A HEALTH TO BARNUM.
Companions! fill your glasses round
And drink a health to one
Who has few coming after him,
To do as he has done;
Who made a fortune for himself,
Made fortunes, too, for many,
Yet wronged no bosom of a sigh,
No pocket of a penny.
Come! shout a gallant chorus,
And make the glasses ring,
Here's health and luck to Barnum!
The Exhibition King.
Who lured the Swedish Nightingale
To Western woods to come?
Who prosperous and happy made
The life of little Thumb?
Who oped Amusement's golden door
So cheaply to the crowd,
And taught Morality to smile
On all HIS stage allowed?
Come! shout a gallant chorus,
Until the glasses ring—
Here's health and luck to Barnum!
The Exhibition King.
And when the sad reverses came,
As come they may to all,
Who stood a Hero, bold and true,
Amid his fortune's fall?
Who to the utmost yielded up
What Honor could not keep,
Then took the field of life again
With courage calm and deep?
Come! shout a gallant chorus,
Until the glasses dance—
Here's health and luck to Barnum,
The Napoleon of Finance
Yet, no—OUR hero would not look
With smiles on such a cup;
Throw out the wine—with water clear,
Fill the pure crystal up
Then rise, and greet with deep respect,
The courage he has shown,
And drink to him who well deserves
A seat on Fortune's throne.
Here's health and luck to Barnum!
An ELBA he has seen,
And never may his map of life
Display a ST HELENE!
It is of interest to observe that the phrase "Napoleon of
Finance," which has in recent years been applied to several Wall
Street speculators, was first coined in honorable description of
Phineas T. Barnum, because of his honesty as well as his signal
success.
CHAPTER XXXII. THE STORY OF "GRIZZLY ADAMS."
BARNUM'S PARTNERSHIP WITH THE FAMOUS BEAR HUNTER—FOOLING HIM WITH THE "GOLDEN PIGEONS"—ADAMS EARNS $500 AT DESPERATE COST—TRICKING BARNUM OUT OF A FINE HUNTING SUIT—PROSPERITY OF THE MUSEUM—VISIT OF THE PRINCE OF WALES.

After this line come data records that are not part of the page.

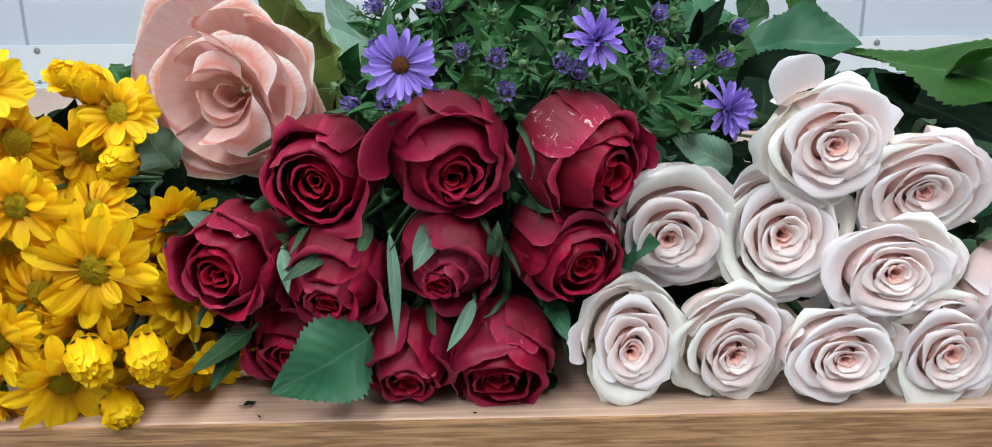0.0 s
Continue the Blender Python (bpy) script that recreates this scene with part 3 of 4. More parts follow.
def sprig(x, y, z, yaw, pitch, head, seed, leaves=14, size=1.0, root=None, side_buds=1, double=False):
    """An aster twig: a thin stem from the table up to one head, narrow leaves all along it and small green side buds."""
    rng = random.Random(seed)
    m = aim(x, y, z, yaw, pitch, rng.uniform(0, 360)) @ Matrix.Scale(size, 4)
    words = {"open": "violet aster in full flower on a leafy twig", "bud": "leafy aster twig with a violet bud", "green": "leafy aster twig with closed green buds"}[head]
    thing = empty("aster_twig", Matrix.Identity(4), words, "aster", "aster twigs")
    if head == "open":
        if not double:
            part("disc", dome("disc", 0.0034, 0.0018, 5, 14, 0.0006, seed), M_ASTER_DISC, thing, "russet disc", m)
        for ring, (count, lift) in enumerate(((17, 24), (16, 6)) if not double else ((6, 78), (9, 58), (11, 36), (12, 12))):
            for j in range(count):
                a = 6.2832 * (j + 0.5 * ring) / count + rng.uniform(-0.12, 0.12)
                mm = Matrix.Rotation(a, 4, "Z") @ Matrix.Translation((0, 0.0006 + 0.0008 * ring if double else 0.003, -0.0006)) @ Matrix.Rotation(radians(lift + rng.uniform(-16, 16)), 4, "X") @ Matrix.Rotation(radians(rng.uniform(-25, 25)), 4, "Y")
                part("petal", ASTER_RAYS[rng.randrange(3)], None, thing, "", m @ mm)
    elif head == "bud":
        for ring, (count, rad, lift) in enumerate(((11, 0.0031, 62), (7, 0.0016, 78))):
            for j in range(count):
                mm = Matrix.Rotation(6.2832 * (j + 0.5 * ring) / count, 4, "Z") @ Matrix.Translation((0, rad, -0.001)) @ Matrix.Rotation(radians(lift + rng.uniform(-12, 12)), 4, "X")
                part("petal", BUD_RAYS[rng.randrange(2)], None, thing, "", m @ mm)
    cup = part("cup", BUD_CUP, None, thing, "", m)
    for j in range(8):
        mm = Matrix.Rotation(0.785 * j, 4, "Z") @ Matrix.Translation((0, 0.0036, -0.003)) @ Matrix.Rotation(radians(rng.uniform(0, 45)), 4, "X")
        part("scale", SCALES[0], None, cup, "", mm)
    top = m @ Vector((0, 0, -0.006))
    root = Vector(root or (0.04 + (x - 0.04) * 0.35, rng.uniform(0.90, 1.02), TABLE + 0.0018))
    c1 = top + Vector((rng.uniform(-0.012, 0.012), 0.035, -0.02))
    c2 = top.lerp(root, 0.6)
    c2.z = min(c2.z, TABLE + 0.05)
    pts = [glide([top, c1, c2, root], k / 14) for k in range(15)]
    part("stem", tube("stem", pts, [0.0008 + 0.0011 * k / 14 for k in range(15)], 6), M_STEM, thing)
    for j in range(int(leaves * 2.1)):
        t = 0.01 + 0.62 * (j + rng.random() * 0.7) / max(1, leaves)
        p = glide([top, c1, c2, root], t)
        q = p + Vector((rng.uniform(-1, 1), rng.uniform(-0.7, 0.5), rng.uniform(-0.2, 1.0))).normalized()
        part("leaf", ASTER_LEAVES[rng.randrange(4)], None, thing, "", leaf_pose(p, q, rng.uniform(-10, 100)) @ Matrix.Scale(rng.uniform(0.42, 1.10) * size, 4))
    for j in range(side_buds):
        p = glide([top, c1, c2, root], 0.06 + 0.10 * j + rng.uniform(0, 0.04))
        q = p + Vector((rng.uniform(-0.014, 0.014), rng.uniform(-0.012, 0.002), rng.uniform(0.004, 0.014)))
        part("side_stem", tube("side_stem", [p, p.lerp(q, 0.5) + Vector((0, 0, -0.001)), q], [0.0006] * 3, 5), M_STEM, thing)
        bm_ = Matrix.Translation(q) @ Matrix.Rotation(rng.uniform(-0.6, 0.6), 4, "Y") @ Matrix.Rotation(rng.uniform(0.2, 1.2), 4, "X")
        bud = part("side_bud", SIDE_BUD, None, thing, "", bm_)
        for i in range(7):
            mm = Matrix.Rotation(0.9 * i, 4, "Z") @ Matrix.Translation((0, 0.0026, 0.0)) @ Matrix.Rotation(radians(rng.uniform(20, 70)), 4, "X") @ Matrix.Scale(0.8, 4)
            part("scale", SCALES[0], None, bud, "", mm)
    return thing


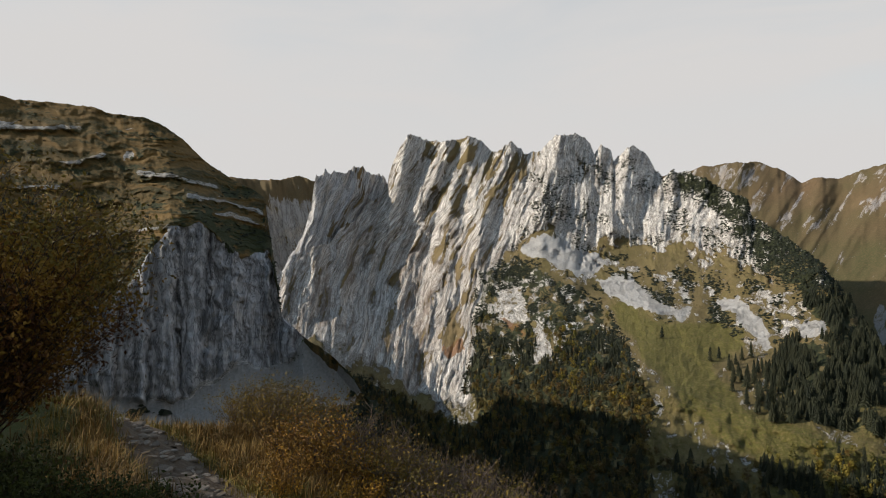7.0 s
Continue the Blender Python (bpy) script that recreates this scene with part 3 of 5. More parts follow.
# --- the rocky peaks: wall, towers, scree, meadow and the wooded spur ---
towers = [(20, -21.6), (25.6, -19.9), (27.7, -18.4), (30.8, -16.9), (34.0, -14.6), (36.8, -12.9), (38.8, -11.5), (40.2, -9.6), (42.6, -8.1), (44.1, -6.0), (45.1, -3.7), (46.8, -0.9), (49.1, 1.2), (51.0, 2.6), (51.6, 2.8),
          (51.85, 4.4), (53.7, 5.2), (55.1, 6.2), (56.4, 6.9), (57.6, 6.9), (58.3, 6.4), (58.9, 7.2), (59.6, 8.4), (60.6, 9.3), (61.4, 8.9), (62.3, 8.0), (62.5, 9.1), (63.3, 9.4), (63.9, 8.8), (64.3, 9.8), (65.5, 10.5), (67.1, 10.5),
          (68.5, 9.2), (69.9, 8.8), (70.2, 9.4), (71.1, 10.1), (72.0, 9.3), (72.9, 9.2), (73.5, 10.0), (74.7, 10.6), (77.5, 10.2), (79.0, 10.3), (79.7, 10.9), (80.3, 10.6)]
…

The famous old American Museum was now the centre of Barnum's interests, and he devoted himself to its development with such energy as never before. His enterprise in securing new curiosities, and his skill in presenting them to the public in the most attractive light, surpassed all previous efforts. To his office, as to their Mecca, flocked all the "freaks" of the land, and all who possessed any objects of rare or marvelous nature. Foremost among these visitors was one veteran frontiersman, who had attained—and well deserved—much fame as a fighter of the most savage wild beasts. His name was James C. Adams, but he was universally known as "Grizzly Adams," from the fact that he had captured a great many grizzly bears at the risk and cost of fearful encounters and perils. He was brave, and with his bravery there was enough of the romantic in his nature to make him a real hero. For many years a hunter and trapper in the Rocky and Sierra Nevada Mountains, he acquired a recklessness, which, added to his natural invincible courage, rendered him one of the most striking men of the age, and he was emphatically a man of pluck. A month after Barnum had re-purchased the Museum, Adams arrived in New York with his famous collection of California animals, captured by himself, consisting of twenty or thirty immense grizzly bears, at the head of which stood "Old Samson," together with several wolves, half a dozen different species of California bears, California lions, tigers, buffalo, elk, and "Old Neptune," the great sea-lion from the Pacific.
Old Adams had trained all these monsters so that with him they were as docile as kittens, though many of the most ferocious among them would attack a stranger without hesitation, if he came within their grasp. In fact, the training of these animals was no fool's play, as Old Adams learned to his cost, for the terrific blows which he received from time to time, while teaching them "docility," finally cost him his life.